WHAT NEEDS TO BE DONE. Below are the records. Retype, exactly, the lines from the first through the line with "q = m.to_quaternion()", and leave out the pictures.

EXTRACTED ENTRIES.

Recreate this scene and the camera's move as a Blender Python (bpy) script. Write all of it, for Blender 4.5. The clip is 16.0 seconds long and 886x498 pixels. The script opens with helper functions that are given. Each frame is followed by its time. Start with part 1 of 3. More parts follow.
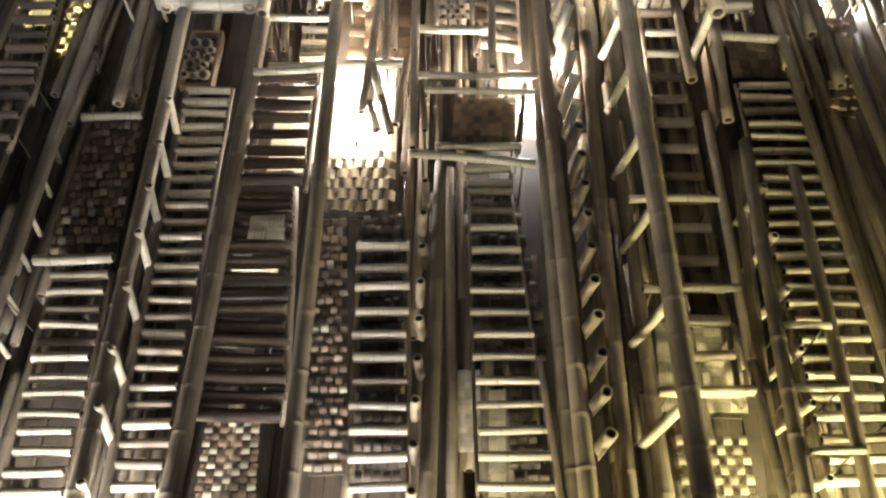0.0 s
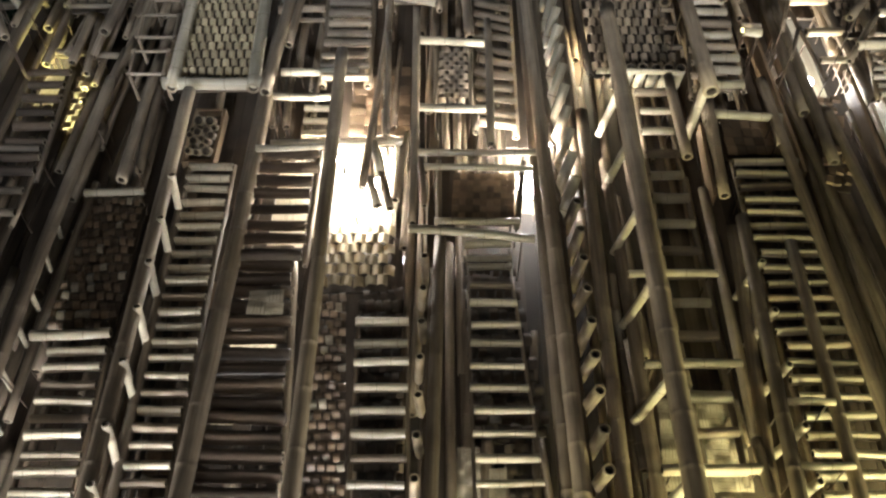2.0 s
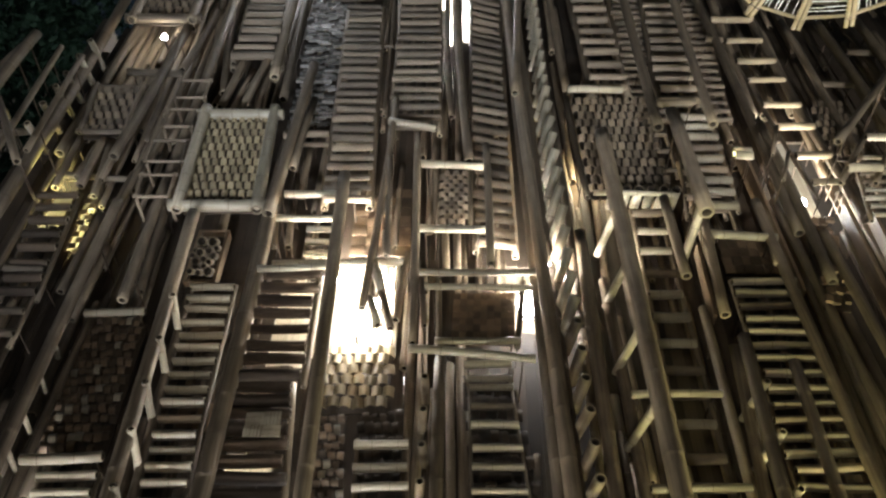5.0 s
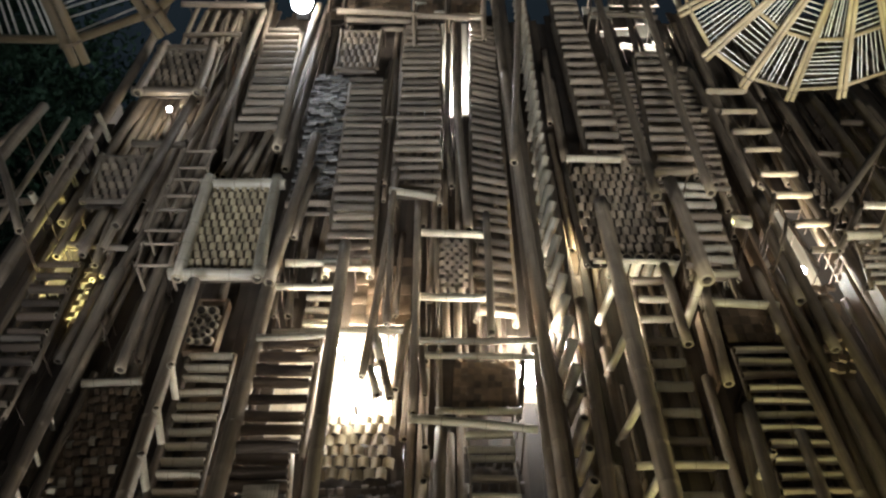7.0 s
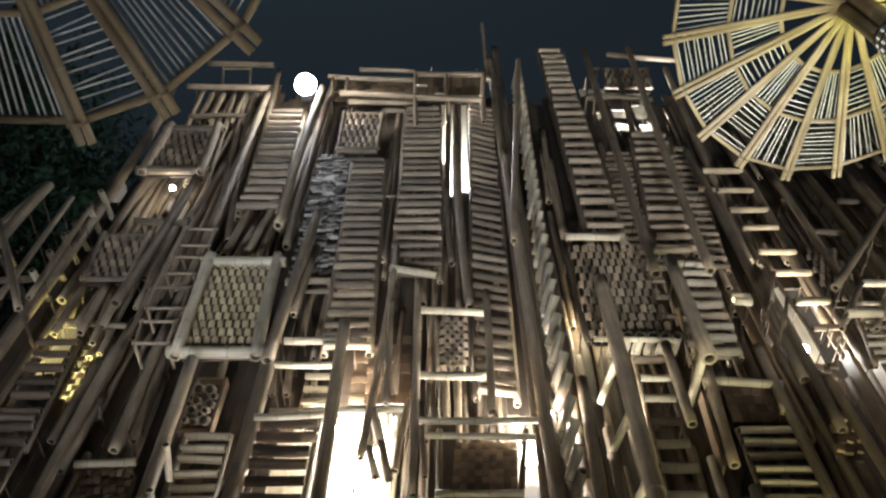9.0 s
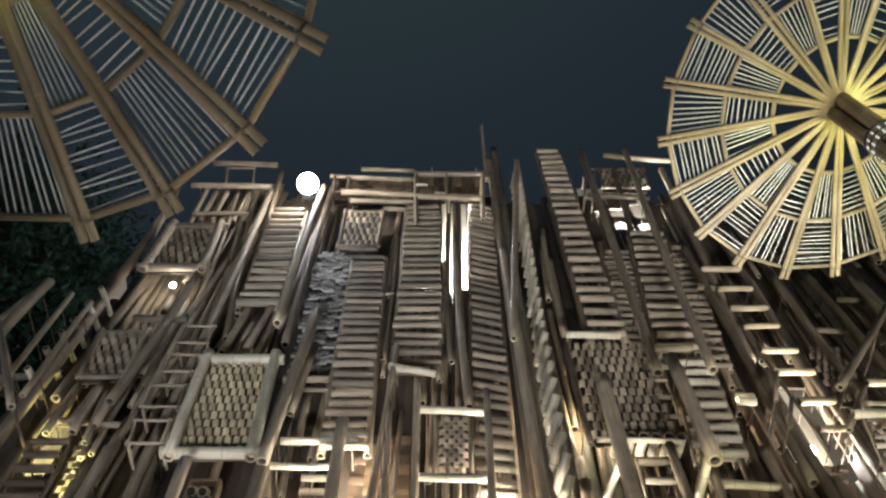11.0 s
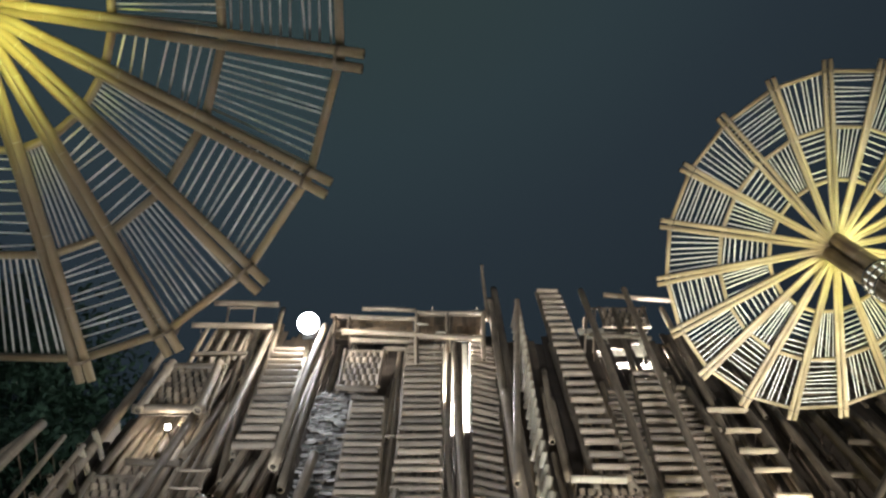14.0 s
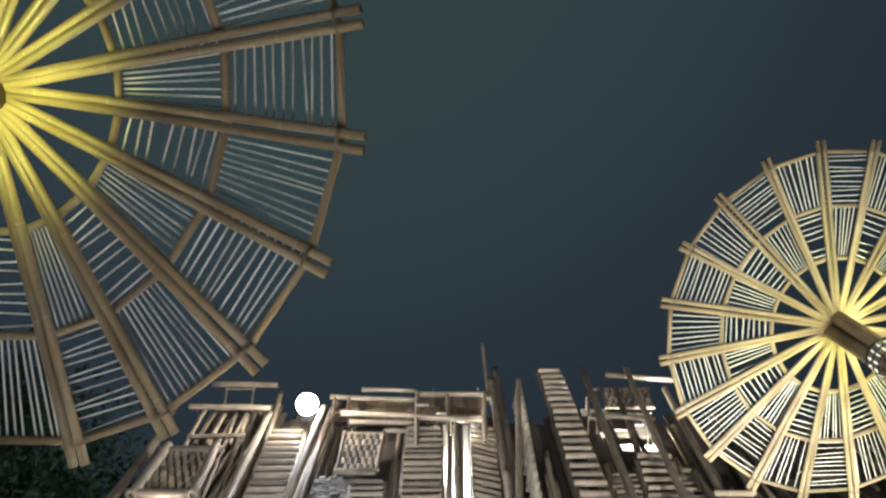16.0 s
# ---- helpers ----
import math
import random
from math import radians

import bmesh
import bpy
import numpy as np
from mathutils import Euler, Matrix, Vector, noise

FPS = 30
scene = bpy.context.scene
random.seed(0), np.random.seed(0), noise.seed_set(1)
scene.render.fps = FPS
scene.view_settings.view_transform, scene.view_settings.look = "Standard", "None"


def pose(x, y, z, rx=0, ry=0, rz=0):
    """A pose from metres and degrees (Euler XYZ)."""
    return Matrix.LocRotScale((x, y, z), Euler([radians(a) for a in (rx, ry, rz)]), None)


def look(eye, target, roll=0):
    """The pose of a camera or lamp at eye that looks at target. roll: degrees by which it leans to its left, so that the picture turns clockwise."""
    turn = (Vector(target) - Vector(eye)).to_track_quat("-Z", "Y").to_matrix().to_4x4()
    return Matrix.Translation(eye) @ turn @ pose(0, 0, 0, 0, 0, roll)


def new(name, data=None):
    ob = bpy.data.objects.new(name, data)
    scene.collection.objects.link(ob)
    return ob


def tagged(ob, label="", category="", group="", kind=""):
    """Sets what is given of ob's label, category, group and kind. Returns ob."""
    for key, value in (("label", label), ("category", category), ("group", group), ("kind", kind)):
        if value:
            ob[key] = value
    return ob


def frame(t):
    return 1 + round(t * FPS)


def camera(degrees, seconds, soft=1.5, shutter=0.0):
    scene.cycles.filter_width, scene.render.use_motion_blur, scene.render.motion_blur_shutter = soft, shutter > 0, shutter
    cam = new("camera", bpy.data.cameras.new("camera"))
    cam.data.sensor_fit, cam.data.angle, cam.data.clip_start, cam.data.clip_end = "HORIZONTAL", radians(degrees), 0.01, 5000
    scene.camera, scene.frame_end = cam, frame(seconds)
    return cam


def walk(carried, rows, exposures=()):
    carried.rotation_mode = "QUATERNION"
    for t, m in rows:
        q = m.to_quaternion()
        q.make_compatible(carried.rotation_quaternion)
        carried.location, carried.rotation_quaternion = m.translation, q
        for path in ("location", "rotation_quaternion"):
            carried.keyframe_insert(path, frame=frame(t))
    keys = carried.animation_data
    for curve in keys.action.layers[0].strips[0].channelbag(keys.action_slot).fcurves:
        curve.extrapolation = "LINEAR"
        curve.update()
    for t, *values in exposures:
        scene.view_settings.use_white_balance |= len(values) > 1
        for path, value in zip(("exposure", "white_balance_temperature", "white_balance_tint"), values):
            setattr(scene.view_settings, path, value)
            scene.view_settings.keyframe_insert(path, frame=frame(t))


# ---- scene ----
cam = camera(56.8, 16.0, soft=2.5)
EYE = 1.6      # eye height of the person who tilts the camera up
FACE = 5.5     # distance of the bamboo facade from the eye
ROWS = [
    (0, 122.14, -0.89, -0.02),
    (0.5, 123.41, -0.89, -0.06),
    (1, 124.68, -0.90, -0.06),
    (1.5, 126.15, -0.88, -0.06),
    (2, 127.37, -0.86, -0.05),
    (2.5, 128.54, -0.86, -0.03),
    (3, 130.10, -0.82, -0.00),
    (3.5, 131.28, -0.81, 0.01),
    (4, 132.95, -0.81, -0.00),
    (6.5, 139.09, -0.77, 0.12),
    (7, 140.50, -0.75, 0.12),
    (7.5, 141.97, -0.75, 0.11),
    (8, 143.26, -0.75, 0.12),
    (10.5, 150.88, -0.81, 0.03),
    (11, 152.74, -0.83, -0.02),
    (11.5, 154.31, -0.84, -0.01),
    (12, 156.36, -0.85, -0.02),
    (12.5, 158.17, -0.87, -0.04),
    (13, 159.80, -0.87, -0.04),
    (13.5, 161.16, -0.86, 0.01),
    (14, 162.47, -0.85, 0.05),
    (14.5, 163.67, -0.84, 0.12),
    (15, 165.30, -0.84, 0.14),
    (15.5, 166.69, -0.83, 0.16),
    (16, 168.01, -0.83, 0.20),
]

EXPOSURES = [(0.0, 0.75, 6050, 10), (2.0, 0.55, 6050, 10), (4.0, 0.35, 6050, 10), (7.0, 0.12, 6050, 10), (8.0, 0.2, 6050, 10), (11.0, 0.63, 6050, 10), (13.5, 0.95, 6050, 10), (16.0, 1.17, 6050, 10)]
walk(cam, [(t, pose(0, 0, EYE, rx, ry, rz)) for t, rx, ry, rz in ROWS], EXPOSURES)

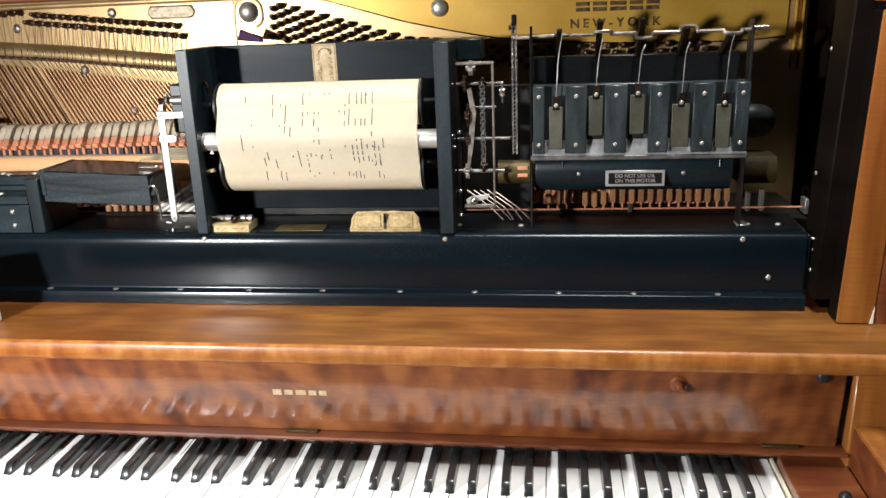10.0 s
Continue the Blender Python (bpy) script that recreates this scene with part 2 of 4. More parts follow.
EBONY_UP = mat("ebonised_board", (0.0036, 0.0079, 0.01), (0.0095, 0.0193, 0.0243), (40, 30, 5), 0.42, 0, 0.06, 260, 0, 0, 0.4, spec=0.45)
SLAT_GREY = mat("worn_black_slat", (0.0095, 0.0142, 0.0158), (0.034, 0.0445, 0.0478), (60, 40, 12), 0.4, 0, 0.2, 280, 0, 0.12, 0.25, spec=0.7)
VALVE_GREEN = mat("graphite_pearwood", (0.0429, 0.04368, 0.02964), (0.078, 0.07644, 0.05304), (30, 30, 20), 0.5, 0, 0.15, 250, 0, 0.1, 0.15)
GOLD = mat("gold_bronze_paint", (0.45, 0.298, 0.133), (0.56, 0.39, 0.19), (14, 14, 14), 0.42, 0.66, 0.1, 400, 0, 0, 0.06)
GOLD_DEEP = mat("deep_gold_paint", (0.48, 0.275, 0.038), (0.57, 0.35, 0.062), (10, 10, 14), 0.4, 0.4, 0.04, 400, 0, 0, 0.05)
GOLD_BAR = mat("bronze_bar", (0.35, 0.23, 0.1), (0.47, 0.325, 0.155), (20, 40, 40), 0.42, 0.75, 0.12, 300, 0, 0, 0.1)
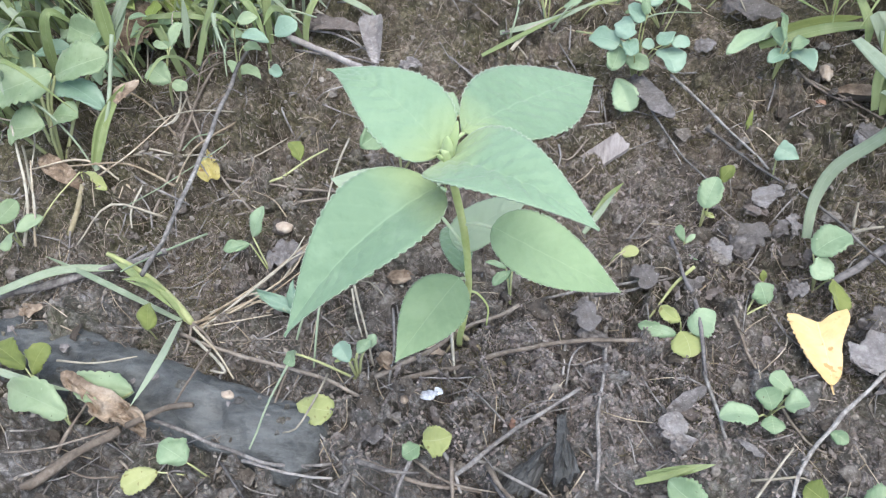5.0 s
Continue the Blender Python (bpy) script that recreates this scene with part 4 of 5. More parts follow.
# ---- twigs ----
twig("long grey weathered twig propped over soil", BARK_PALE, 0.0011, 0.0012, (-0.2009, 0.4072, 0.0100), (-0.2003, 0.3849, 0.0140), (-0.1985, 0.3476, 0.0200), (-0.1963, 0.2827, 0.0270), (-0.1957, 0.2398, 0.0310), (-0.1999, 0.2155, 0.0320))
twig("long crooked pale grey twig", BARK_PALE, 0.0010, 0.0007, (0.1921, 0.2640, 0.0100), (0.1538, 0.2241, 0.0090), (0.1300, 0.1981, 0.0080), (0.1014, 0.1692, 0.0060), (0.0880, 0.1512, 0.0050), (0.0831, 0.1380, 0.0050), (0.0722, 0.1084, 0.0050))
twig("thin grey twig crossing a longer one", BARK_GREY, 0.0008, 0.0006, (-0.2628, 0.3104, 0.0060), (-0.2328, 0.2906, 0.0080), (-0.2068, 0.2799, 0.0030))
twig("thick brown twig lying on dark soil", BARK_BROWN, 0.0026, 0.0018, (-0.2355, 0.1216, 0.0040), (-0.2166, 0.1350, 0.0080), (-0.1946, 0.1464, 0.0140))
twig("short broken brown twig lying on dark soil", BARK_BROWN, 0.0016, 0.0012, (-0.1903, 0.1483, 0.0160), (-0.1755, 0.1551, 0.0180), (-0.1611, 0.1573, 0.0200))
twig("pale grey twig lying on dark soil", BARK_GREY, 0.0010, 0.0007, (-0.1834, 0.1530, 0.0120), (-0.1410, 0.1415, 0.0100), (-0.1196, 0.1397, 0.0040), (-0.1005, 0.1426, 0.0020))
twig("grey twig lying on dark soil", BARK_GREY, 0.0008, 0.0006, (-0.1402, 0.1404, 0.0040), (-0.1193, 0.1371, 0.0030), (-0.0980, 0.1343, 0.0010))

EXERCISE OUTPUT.
Recreate this scene and the camera's move as a Blender Python (bpy) script. Write all of it, for Blender 4.5. The clip is 16.0 seconds long and 886x498 pixels. The script opens with helper functions that are given. Each frame is followed by its time. Start with part 1 of 3. More parts follow.
0.0 s
2.0 s
5.0 s
7.0 s
9.0 s
11.0 s
14.0 s
16.0 s
# ---- helpers ----
import math
import random
from math import radians

import bmesh
import bpy
import numpy as np
from mathutils import Euler, Matrix, Vector, noise

FPS = 30
scene = bpy.context.scene
random.seed(0), np.random.seed(0), noise.seed_set(1)
scene.render.fps = FPS
scene.view_settings.view_transform, scene.view_settings.look = "Standard", "None"


def pose(x, y, z, rx=0, ry=0, rz=0):
    """A pose from metres and degrees (Euler XYZ)."""
    return Matrix.LocRotScale((x, y, z), Euler([radians(a) for a in (rx, ry, rz)]), None)


def look(eye, target, roll=0):
    """The pose of a camera or lamp at eye that looks at target. roll: degrees by which it leans to its left, so that the picture turns clockwise."""
    turn = (Vector(target) - Vector(eye)).to_track_quat("-Z", "Y").to_matrix().to_4x4()
    return Matrix.Translation(eye) @ turn @ pose(0, 0, 0, 0, 0, roll)


def new(name, data=None):
    ob = bpy.data.objects.new(name, data)
    scene.collection.objects.link(ob)
    return ob


def tagged(ob, label="", category="", group="", kind=""):
    """Sets what is given of ob's label, category, group and kind. Returns ob."""
    for key, value in (("label", label), ("category", category), ("group", group), ("kind", kind)):
        if value:
            ob[key] = value
    return ob


def frame(t):
    return 1 + round(t * FPS)


def camera(degrees, seconds, soft=1.5, shutter=0.0):
    scene.cycles.filter_width, scene.render.use_motion_blur, scene.render.motion_blur_shutter = soft, shutter > 0, shutter
    cam = new("camera", bpy.data.cameras.new("camera"))
    cam.data.sensor_fit, cam.data.angle, cam.data.clip_start, cam.data.clip_end = "HORIZONTAL", radians(degrees), 0.01, 5000
    scene.camera, scene.frame_end = cam, frame(seconds)
    return cam


def walk(carried, rows, exposures=()):
    carried.rotation_mode = "QUATERNION"
    for t, m in rows:
        q = m.to_quaternion()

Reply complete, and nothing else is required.